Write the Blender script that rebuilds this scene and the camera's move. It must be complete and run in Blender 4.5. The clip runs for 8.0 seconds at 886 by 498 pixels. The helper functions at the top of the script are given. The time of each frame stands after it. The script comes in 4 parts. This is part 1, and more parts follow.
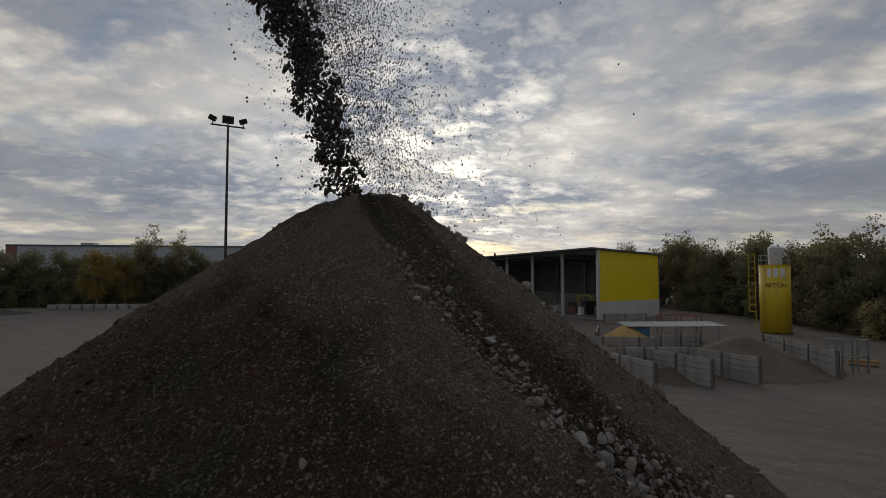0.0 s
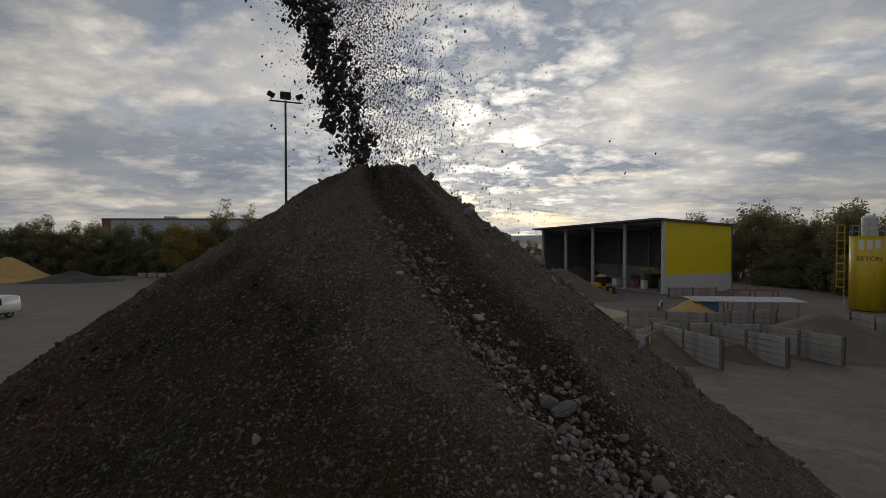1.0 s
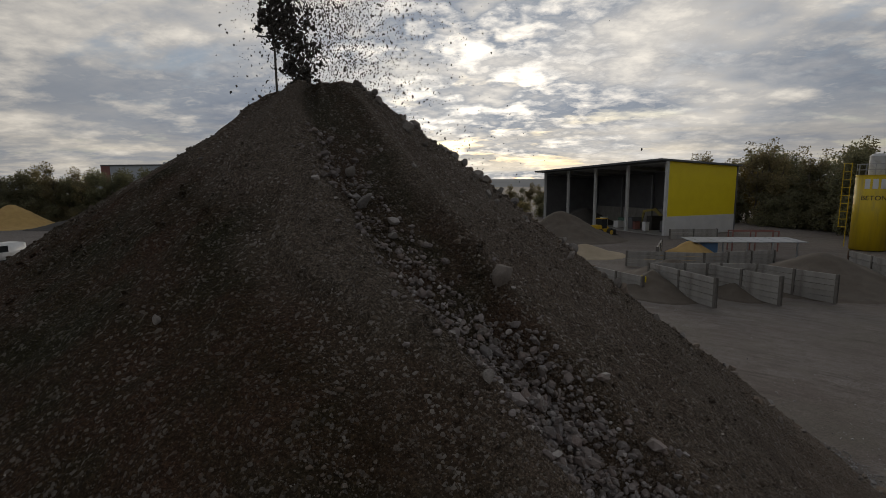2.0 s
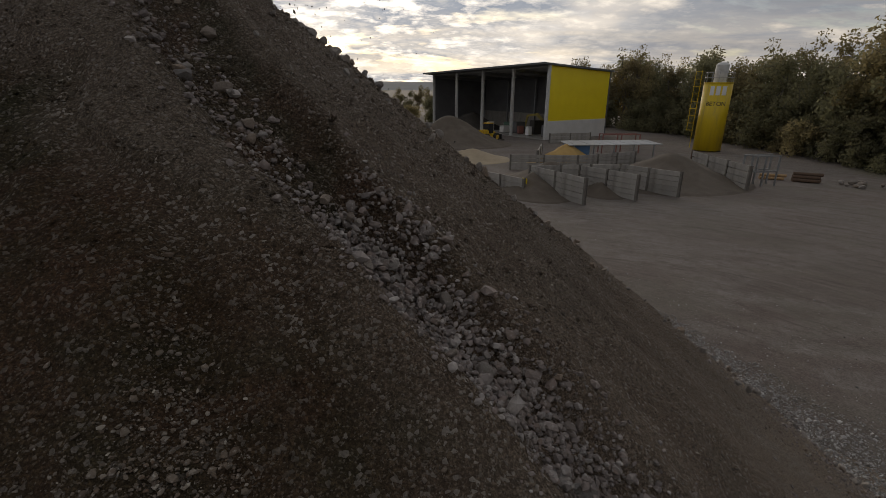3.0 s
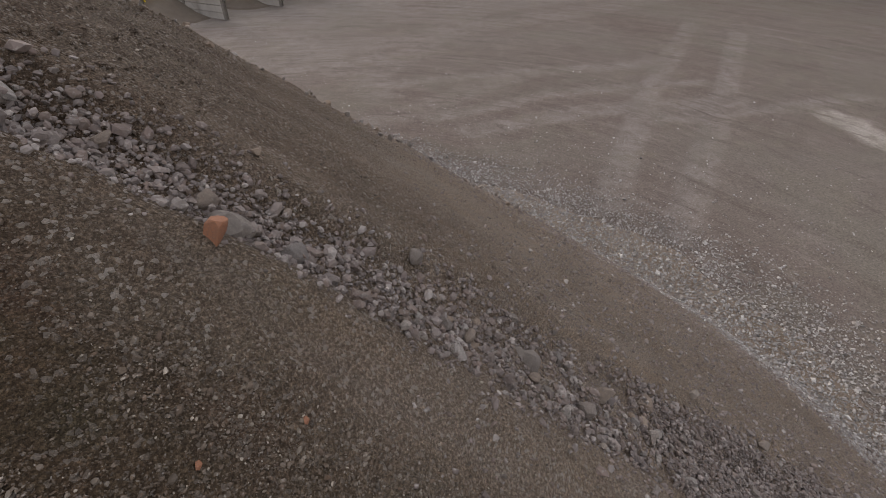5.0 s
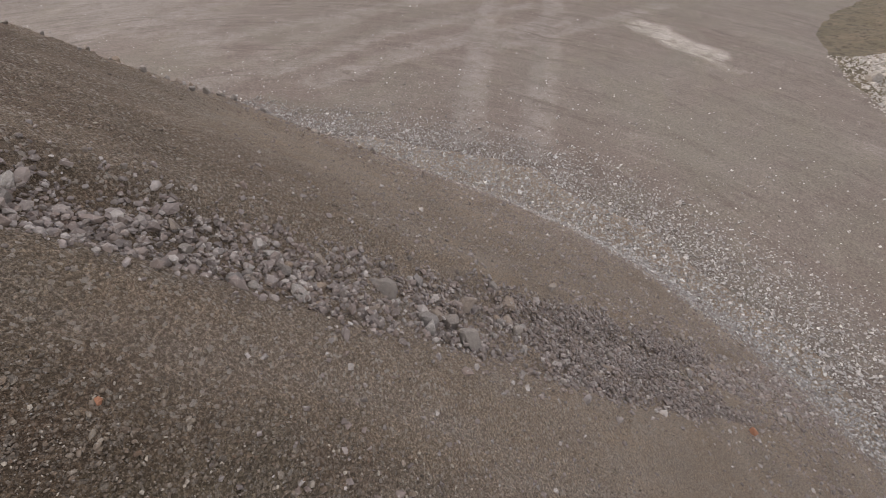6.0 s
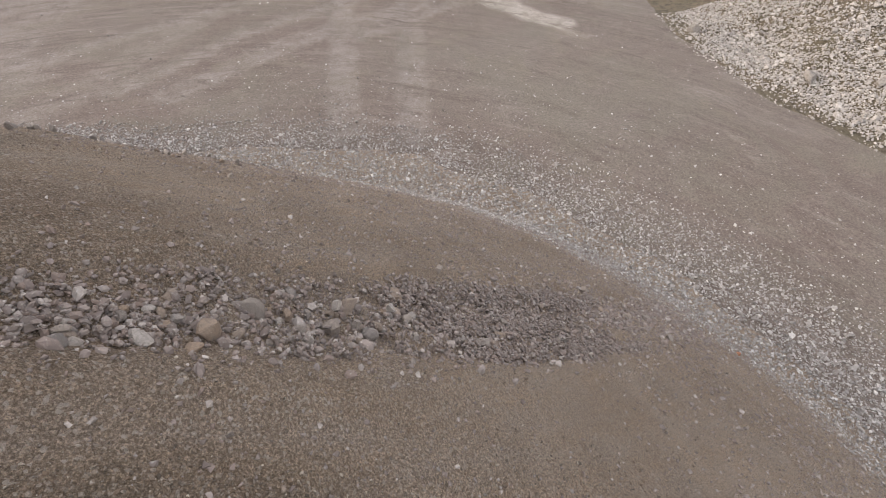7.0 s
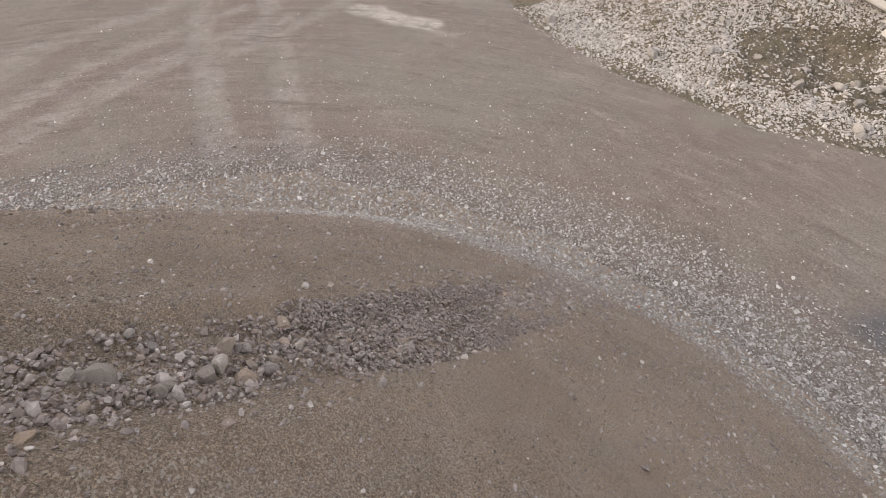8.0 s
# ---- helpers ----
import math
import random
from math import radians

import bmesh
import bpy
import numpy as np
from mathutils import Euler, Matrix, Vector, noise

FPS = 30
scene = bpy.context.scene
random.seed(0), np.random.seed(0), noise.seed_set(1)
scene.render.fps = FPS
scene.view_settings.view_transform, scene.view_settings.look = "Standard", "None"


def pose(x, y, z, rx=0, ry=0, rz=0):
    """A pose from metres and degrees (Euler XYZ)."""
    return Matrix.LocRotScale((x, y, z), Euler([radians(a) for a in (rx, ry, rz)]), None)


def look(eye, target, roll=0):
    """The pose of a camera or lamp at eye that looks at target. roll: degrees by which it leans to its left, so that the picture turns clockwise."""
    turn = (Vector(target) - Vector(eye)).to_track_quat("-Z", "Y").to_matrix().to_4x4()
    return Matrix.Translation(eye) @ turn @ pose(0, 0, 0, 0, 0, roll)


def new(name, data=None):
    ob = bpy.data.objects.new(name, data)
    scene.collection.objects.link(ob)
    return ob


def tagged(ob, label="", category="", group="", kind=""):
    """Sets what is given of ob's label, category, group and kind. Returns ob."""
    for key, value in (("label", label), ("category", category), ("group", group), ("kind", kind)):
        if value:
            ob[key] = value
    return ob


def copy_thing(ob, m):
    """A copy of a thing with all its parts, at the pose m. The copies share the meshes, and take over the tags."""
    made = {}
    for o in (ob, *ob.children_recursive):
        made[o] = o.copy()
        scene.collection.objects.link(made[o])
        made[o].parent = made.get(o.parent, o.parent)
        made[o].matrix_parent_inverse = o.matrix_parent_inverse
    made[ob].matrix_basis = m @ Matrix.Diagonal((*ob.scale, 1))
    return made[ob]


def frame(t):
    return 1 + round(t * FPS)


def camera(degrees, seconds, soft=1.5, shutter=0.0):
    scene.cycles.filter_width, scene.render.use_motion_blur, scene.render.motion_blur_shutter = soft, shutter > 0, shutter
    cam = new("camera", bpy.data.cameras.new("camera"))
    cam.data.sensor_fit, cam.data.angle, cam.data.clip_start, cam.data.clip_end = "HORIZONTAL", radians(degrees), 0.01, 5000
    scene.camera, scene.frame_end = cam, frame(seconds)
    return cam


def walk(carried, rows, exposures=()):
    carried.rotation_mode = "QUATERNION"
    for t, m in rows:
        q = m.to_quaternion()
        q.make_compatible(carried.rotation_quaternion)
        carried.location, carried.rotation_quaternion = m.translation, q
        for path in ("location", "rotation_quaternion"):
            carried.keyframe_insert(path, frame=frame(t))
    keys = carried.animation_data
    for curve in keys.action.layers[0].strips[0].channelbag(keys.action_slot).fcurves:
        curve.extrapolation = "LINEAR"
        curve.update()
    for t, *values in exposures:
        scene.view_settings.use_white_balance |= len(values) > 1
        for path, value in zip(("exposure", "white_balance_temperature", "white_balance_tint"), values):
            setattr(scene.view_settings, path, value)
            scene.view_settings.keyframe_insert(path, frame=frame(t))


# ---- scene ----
cam = camera(87.2, 8.0, soft=0.85, shutter=0.0)
PATH = [
    (0, (-0.534, 0.128, 6.98), (-0.555, 2.125, 7.066), -0.0),
    (0.5, (-0.4, 0.249, 7.001), (-0.535, 2.244, 7.038), 0.1),
    (1, (-0.278, 0.239, 6.987), (-0.547, 2.221, 6.951), -0.0),
    (1.2, (-0.217, 0.234, 6.973), (-0.53, 2.208, 6.901), -0.2),
    (2.3, (0.11, 0.223, 6.798), (-0.122, 2.172, 6.417), -0.5),
    (2.5, (0.135, 0.216, 6.781), (0.001, 2.157, 6.317), -0.2),
    (3, (0.179, 0.176, 6.733), (0.352, 2.058, 6.078), 0.3),
    (3.5, (0.22, 0.12, 6.686), (0.723, 1.867, 5.853), 0.9),
    (4, (0.247, 0.041, 6.65), (1.032, 1.581, 5.645), 1.3),
    (4.5, (0.281, -0.022, 6.599), (1.24, 1.294, 5.438), 1.8),
    (5, (0.324, -0.079, 6.504), (1.432, 0.999, 5.236), 1.4),
    (5.2, (0.345, -0.114, 6.485), (1.504, 0.863, 5.18), 1.6),
    (6.3, (0.426, -0.268, 6.400), (1.747, 0.208, 4.975), 2.7),
    (6.5, (0.436, -0.299, 6.410), (1.778, 0.104, 4.983), 2.7),
    (7, (0.486, -0.380, 6.412), (1.872, -0.165, 4.987), 2.8),
    (7.5, (0.529, -0.474, 6.399), (1.935, -0.436, 4.976), 3.0),
    (8, (0.535, -0.537, 6.391), (1.959, -0.689, 4.995), 3.2),
]
EXPOSURES = [(0, 0.05, 7080, 10), (1.2, 0.05, 7080, 10), (2.5, 0.12, 7300, 11), (3.5, 0.85, 7650, 14), (4.5, 1.65, 7500, 17), (5.2, 1.95, 7500, 17),
             (6.5, 2.6, 7600, 16), (8, 2.65, 7600, 16)]
walk(cam, [(t, look(eye, aim, lean)) for t, eye, aim, lean in PATH], EXPOSURES)

# ---- world and sun ----
SUN_AZ, SUN_EL = radians(-3), radians(11)          # azimuth clockwise from +y
SUN_DIR = Vector((math.sin(SUN_AZ) * math.cos(SUN_EL), math.cos(SUN_AZ) * math.cos(SUN_EL), math.sin(SUN_EL)))


class Nodes:
    """Short hand for node trees."""

    def __init__(self, tree):
        self.tree = tree
        tree.nodes.clear()

    def add(self, kind, **props):
        n = self.tree.nodes.new(kind)
        if "operation" in props:
            n.operation = props["operation"]
        if "use_clamp" in props:
            n.use_clamp = props["use_clamp"]
        if "data_type" in props:
            n.data_type, n.blend_type = props["data_type"], props["blend_type"]
        if "feature" in props:
            n.feature = props["feature"]
        if "attribute_name" in props:
            n.attribute_name = props["attribute_name"]
        if "sky_type" in props:
            n.sky_type, n.sun_disc = props["sky_type"], False
            n.sun_elevation, n.sun_rotation = props["sun_elevation"], props["sun_rotation"]
        return n

    def link(self, a, b):
        self.tree.links.new(a, b)

    def put(self, socket, value):
        if isinstance(value, bpy.types.NodeSocket):
            self.link(value, socket)
        elif value is not None:
            socket.default_value = value

    def math(self, op, a, b=None, clamp=False):
        n = self.add("ShaderNodeMath", operation=op, use_clamp=clamp)
        self.put(n.inputs[0], a)
        self.put(n.inputs[1], b)
        return n.outputs[0]

    def mix(self, fac, a, b, blend="MIX"):
        n = self.add("ShaderNodeMix", data_type="RGBA", blend_type=blend)
        self.put(n.inputs[0], fac)
        self.put(n.inputs[6], (*a, 1) if isinstance(a, tuple) and len(a) == 3 else a)
        self.put(n.inputs[7], (*b, 1) if isinstance(b, tuple) and len(b) == 3 else b)
        return n.outputs[2]

    def noise(self, vec, scale, detail=4, rough=0.55, dist=0.0):
        n = self.add("ShaderNodeTexNoise")
        self.put(n.inputs["Vector"], vec)
        n.inputs["Scale"].default_value, n.inputs["Detail"].default_value = scale, detail
        n.inputs["Roughness"].default_value, n.inputs["Distortion"].default_value = rough, dist
        return n.outputs["Fac"]

    def voronoi(self, vec, scale, feature="F1"):
        n = self.add("ShaderNodeTexVoronoi", feature=feature)
        self.put(n.inputs["Vector"], vec)
        n.inputs["Scale"].default_value = scale
        return n

    def ramp(self, fac, stops):
        n = self.add("ShaderNodeValToRGB")
        while len(n.color_ramp.elements) < len(stops):
            n.color_ramp.elements.new(0.5)
        for e, (p, c) in zip(n.color_ramp.elements, stops):
            e.position, e.color = p, (*c, 1) if isinstance(c, tuple) else (c, c, c, 1)
        self.put(n.inputs[0], fac)
        return n.outputs[0]

    def rescale(self, v, a, b, c=0.0, d=1.0):
        n = self.add("ShaderNodeMapRange")
        self.put(n.inputs[0], v)
        for i, x in enumerate((a, b, c, d)):
            n.inputs[i + 1].default_value = x
        return n.outputs[0]

    def stretch(self, vec, s):
        n = self.add("ShaderNodeMapping")
        self.put(n.inputs[0], vec)
        n.inputs["Scale"].default_value = s
        return n.outputs[0]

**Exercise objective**
Skip the pictures, please, and transcribe only the lines from the beginning of the material through the one that contains "turn = (Vector(target)".

**Written response**
Write the Blender script that rebuilds this scene and the camera's move. It must be complete and run in Blender 4.5. The clip runs for 8.0 seconds at 886 by 498 pixels. The helper functions at the top of the script are given. The time of each frame stands after it. The script comes in 4 parts. This is part 1, and more parts follow.
0.0 s
1.0 s
2.0 s
3.0 s
5.0 s
6.0 s
7.0 s
8.0 s
# ---- helpers ----
import math
import random
from math import radians

import bmesh
import bpy
import numpy as np
from mathutils import Euler, Matrix, Vector, noise

FPS = 30
scene = bpy.context.scene
random.seed(0), np.random.seed(0), noise.seed_set(1)
scene.render.fps = FPS
scene.view_settings.view_transform, scene.view_settings.look = "Standard", "None"


def pose(x, y, z, rx=0, ry=0, rz=0):
    """A pose from metres and degrees (Euler XYZ)."""
    return Matrix.LocRotScale((x, y, z), Euler([radians(a) for a in (rx, ry, rz)]), None)


def look(eye, target, roll=0):
    """The pose of a camera or lamp at eye that looks at target. roll: degrees by which it leans to its left, so that the picture turns clockwise."""
    turn = (Vector(target) - Vector(eye)).to_track_quat("-Z", "Y").to_matrix().to_4x4()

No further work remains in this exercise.